A further tribute to Trish Keenan, who died from pneumonia complications on 14th January.
In the fifties Jo Stafford was famous for her incredible pitching and the purity of her voice. Purity and pitch aren’t words that get used too often when describing modern singers, but Trish Keenan had the purest voice of her generation. The first time I heard it, so warm and hypnotic, I was hooked. Broadcast, hands down, were my favourite group of the last fifteen years.
Like a lot of people, I’ve been thinking about Trish for most of the weekend. I’ve been thinking about her beautiful voice, and how incredibly generous she was with her time and her knowledge.
Anybody who heard Broadcast and thought of Trish as an ice maiden, or aloof, wasn’t really paying attention. On stage she was often lost in concentration under her mane of hair, but I remember her giving a right mouthful to some leery lads giving her shit when they played at the Garage. Another time at Koko, she quietly mumbled “umm, it’s my birthday today” between songs – everyone spontaneously sang “Happy birthday, dear Trish” and she grinned her face off.
I met Trish when me and Pete Wiggs were trying to sign Broadcast to a shortlived EMI label in 1995, and we went to see them play in Birmingham for the first time. They let us stay over, we went to the their favourite balti house, and the next day we went second hand record shopping. It seemed like there was a whole spooked electronica scene (Broadcast, Pram, Plone, Novak) based around a video shop in Moseley; at least one member of each group seemed to work there. We drank a lot of tea and listened to lots of records.
Trish and James put me onto so much over the years, sending me mini discs (possibly the only other people in Britain still using them) of Carl Orff, Basil Kirchin’s Abstractions Of The Industrial North, stuff I knew nothing about which blew my mind. Talking to Trish about Delia Derbyshire, she’d point out that Daphne Oram was the *really* important woman at the Radiophonic Workshop and stick on an early 60s EP of Oram’s music for primary school children to prove it. After sharing a love of the Czech folk fairy tale film Valerie And Her Week Of Wonders, out of the blue Trish sent me a video of Milos Forman’s Loves Of A Blonde. I don’t remember swapping being an issue, it was all one way; she was just very kind.

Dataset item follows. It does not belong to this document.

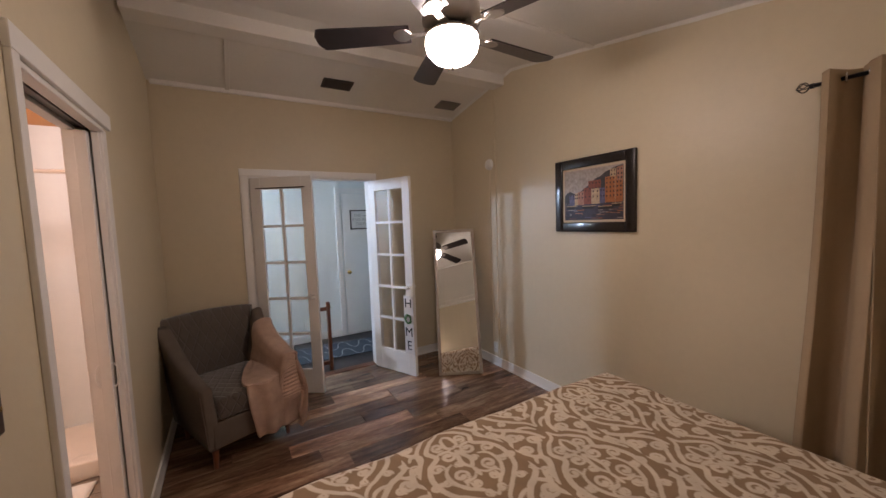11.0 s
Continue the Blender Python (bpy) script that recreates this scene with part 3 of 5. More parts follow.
# bathroom doorway: casing, jambs, track and the pocket door
casing("bath_door_casing", (
    ("side_casing", (EAST - 0.018, BD_Y1, 0, EAST, BD_Y1 + 0.045, DOOR_TOP)), ("side_casing", (EAST + 0.002, BD_Y0 - 0.07, 0, EAST + 0.02, BD_Y0, DOOR_TOP)),
    ("head_casing", (EAST - 0.018, BD_Y0 - 0.07, DOOR_TOP + 0.001, EAST, BD_Y1 + 0.045, DOOR_TOP + 0.07)),
    ("jamb", (EAST - 0.004, BD_Y1 - 0.018, 0, BX0 + 0.004, BD_Y1, DOOR_TOP - 0.02)), ("jamb", (EAST + 0.012, BD_Y0, 0, EAST + 0.038, BD_Y0 + 0.018, DOOR_TOP - 0.02)),
    ("jamb", (EAST + 0.092, BD_Y0, 0, BX0 + 0.004, BD_Y0 + 0.018, DOOR_TOP - 0.02)),
    ("head_jamb", (EAST - 0.004, BD_Y0 + 0.001, DOOR_TOP - 0.019, EAST + 0.038, BD_Y1 - 0.001, DOOR_TOP)), ("head_jamb", (EAST + 0.092, BD_Y0 + 0.001, DOOR_TOP - 0.019, BX0 + 0.004, BD_Y1 - 0.001, DOOR_TOP))),
    "white painted casing and jambs of the bathroom doorway")
solid("pocket_door_track", join(box(EAST + 0.039, BD_Y0, DOOR_TOP - 0.004, EAST + 0.091, BD_Y1, DOOR_TOP - 0.001), box(EAST + 0.046, BD_Y0, DOOR_TOP - 0.018, EAST + 0.052, BD_Y1, DOOR_TOP - 0.004)), BRONZE, "dark metal track of the pocket door", "door track")
door = thing("door_3", pose(0, 0, 0), "white painted pocket door slid into the wall", "door", "", "structure")
part("door_panel", box(EAST + 0.045, BD_Y0 - 0.75, 0.012, EAST + 0.085, BD_Y0 + 0.055, 2.035, 0.003), WHITE, door)
for xx, s in ((EAST + 0.044, -1), (EAST + 0.086, 1)):
    bm = bmesh.new()
    prev = None
    for i in range(11):
        a = math.pi * i / 10
        p = (xx + s * 0.020 * math.sin(a), BD_Y0 + 0.03, 0.93 + 0.055 * math.cos(a))
        if prev:
            rod(prev, p, 0.0045, bm, 8)
        prev = p
    part("pull", bm, WHITE, door, "white painted arched pull handle")

# french doorway
casing("french_door_casing", (
    ("side_casing", (FD_X0 - 0.07, SOUTH, 0, FD_X0, SOUTH + 0.018, 2.06)), ("side_casing", (FD_X1, SOUTH, 0, FD_X1 + 0.07, SOUTH + 0.018, 2.06)),
    ("head_casing", (FD_X0 - 0.07, SOUTH, 2.061, FD_X1 + 0.07, SOUTH + 0.018, 2.125)),
    ("jamb", (FD_X0, SOUTH - 0.124, 0, FD_X0 + 0.018, SOUTH + 0.003, 2.045)), ("jamb", (FD_X1 - 0.018, SOUTH - 0.124, 0, FD_X1, SOUTH + 0.003, 2.045)),
    ("head_jamb", (FD_X0, SOUTH - 0.124, 2.0455, FD_X1, SOUTH + 0.003, 2.06)),
    ("side_casing", (FD_X0 - 0.07, SOUTH - 0.138, 0, FD_X0, SOUTH - 0.12, 2.06)), ("side_casing", (FD_X1, SOUTH - 0.138, 0, FD_X1 + 0.07, SOUTH - 0.12, 2.06)),
    ("head_casing", (FD_X0 - 0.07, SOUTH - 0.138, 2.061, FD_X1 + 0.07, SOUTH - 0.12, 2.125))), "white painted casing of the french doorway")
GLASS = bpy.data.materials.new("clear_glass")
GLASS.use_nodes = True
g = GLASS.node_tree.nodes["Principled BSDF"]
g.inputs["Transmission Weight"].default_value, g.inputs["Roughness"].default_value, g.inputs["IOR"].default_value = 1.0, 0.02, 1.45
g.inputs["Base Color"].default_value = (0.95, 0.97, 0.96, 1)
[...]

As attuned to pop and melody as she was to experimentalism, Trish wrote some beautiful lyrics: Come On Let’s Go is a declaration of romantic independence (“what’s the point in wasting time on people that we’ll never know?”); Tears In The Typing Pool is a small town, small romance break up song of terrible sadness (“The letters are sighing, the ink is still drying/I told you the truth and now I sigh too”); Before We Begin an inspiring manifesto of winking hope (“So here we are again, back to the beginning/So the salt will spill again, throw it over your shoulder”).
Trish and James were an amazing couple; working and living together, Broadcast was their lives and, shamefully, they seemed permanently hard-up. America understood them better and they played shows there that, relatively, were three or four times as big as ones they played in Britain. Marc Jacobs certainly loved Broadcast and provided Trish with a wardrobe of fineries – she might have had beans on toast for tea, but she was the best dressed girl in Birmingham.
It goes without saying that Trish’s passing is a terrible loss for music. She was also a truly beautiful person, one of the most open and friendly people I’ve ever met. It is heartbreaking. My thoughts are with James, Broadcast’s manager Martin, and Trish’s family.
Bob Stanley is a writer and a founder member of Saint Etienne.